Which recording of Guys and Dolls?
The original Broadway recording – if you have any other recordings you prefer, let me know!
My wife much prefers the recording from the Nathan Lane run to the original, but I default to the latter. I love Nathan Lane and Faith Prince, but something is missing.
1001 Albums, etc. catchup for a couple of weeks.
The Smiths – Meat is Murder: not the strongest Smiths album for me, odd that the book skips the debut but includes this one. A few great songs but at this point I need the band to be fully at the top of their game to balance out the general bad taste of Morrissey’s existence and I don’t think they get there on this album.
Tom Waits – Rain Dogs: this feels like the point Waits fully clicks into his mad ramshackle experimental-blues-folk incarnation and it’s pretty glorious. Not sure I’d actually heard this album in full before but I really enjoyed it.
The Jesus & Mary Chain – Psychocandy: heard this one many times and some of the guitar tones still make me wince in appreciation, gloriously abrasive in places and that works so well married to these classic pop-influenced songs.
New Order – Low-Life: I absolutely love New Order but I’ve largely been content to stick to singles collections for whatever reason. Bernard Sumner’s voice is clearly the weak point on a lot of these tracks (a couple of which have punchier single versions that help a little) and I can’t work out if that’s their one weakness as a band or if I kind of like them more because of it. But yeah this rules.
Simply Red – Picture Book: I’ve disliked Mick Hucknall ever since I first got into music, and the best thing I can say about this album is that it wasn’t QUITE as bad as I thought it might be. But it’s still quite shit.
Dexys Midnight Runners – Don’t Stand Me Down: very odd, the book makes a case for this as a critically-dismissed flop that gained attention over time but I think I’m more inclined to agree with the initial assessment. A lot of the vocals / lyrics feel very aimless and the sprawling song structures are kinda interesting but it feels like they hadn’t quite figured out what their next step was.
Scritti Pollitti – Cupid & Psyche 85: ahead-of-its-time pop music with crazy production, I feel like some of this is right on the edge of being a little annoying but never quite gets there, I thought it was excellent.
Elvis Costello and the Attractions – Blood & Chocolate: found the last couple of Elvis albums on the list pretty boring as he matured into a “classic songwriter” type, but this album has a little more edge again and some strong pop-rock tunes, maybe the best I’ve heard from him.

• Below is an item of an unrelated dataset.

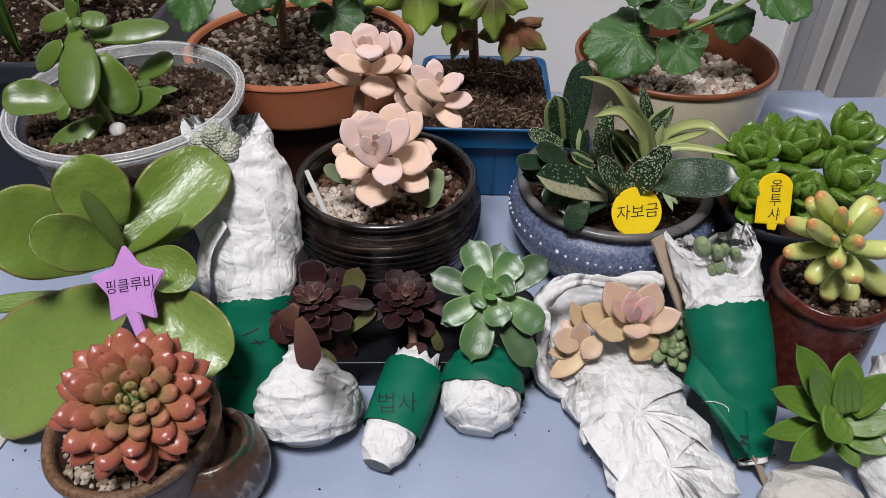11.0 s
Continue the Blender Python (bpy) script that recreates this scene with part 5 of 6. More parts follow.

Afrika Bambaataa & Soulsonic Force – Planet Rock: The Album: punchy old-school hip-hop, I was familiar with the Kraftwerk-sampling title track but the whole album is up to a similar standard, really fun.
—
Screen Drafts, 2025 Mega Draft – a truly epic episode, really enjoyed the discussion and Daniel Waters was a fun new voice for the show. Some nice deeper cuts to investigate in the lower half of the list, but I was disappointed they were so dismissive of my personal favourite film of the year, Marty Supreme. Bah!
That was a fun Screen Drafts episode, and I’m glad it pointed me towards The Ballad of Wallis Island, which I hadn’t even heard of before.
That was my second favourite film of 2025! And also a very personally significant one because I asked my now-girlfriend out after we saw it together!
What a perfect (almost) first date movie!
Psychocandy rocks! Literally. I feel like Sumner’s voice/sincere and silly lyrics were the weak point for me when I was younger and I’ve gained affection for them with age. He means every often questionable word.
The piano on Tango Till They’re Sore sounds like it did some hard drinking in New Orleans the night before. If you can get it there is a great performance of it on yt from when Waits was on Letterman.
Well, his music’s rubbish and he’s a ginger.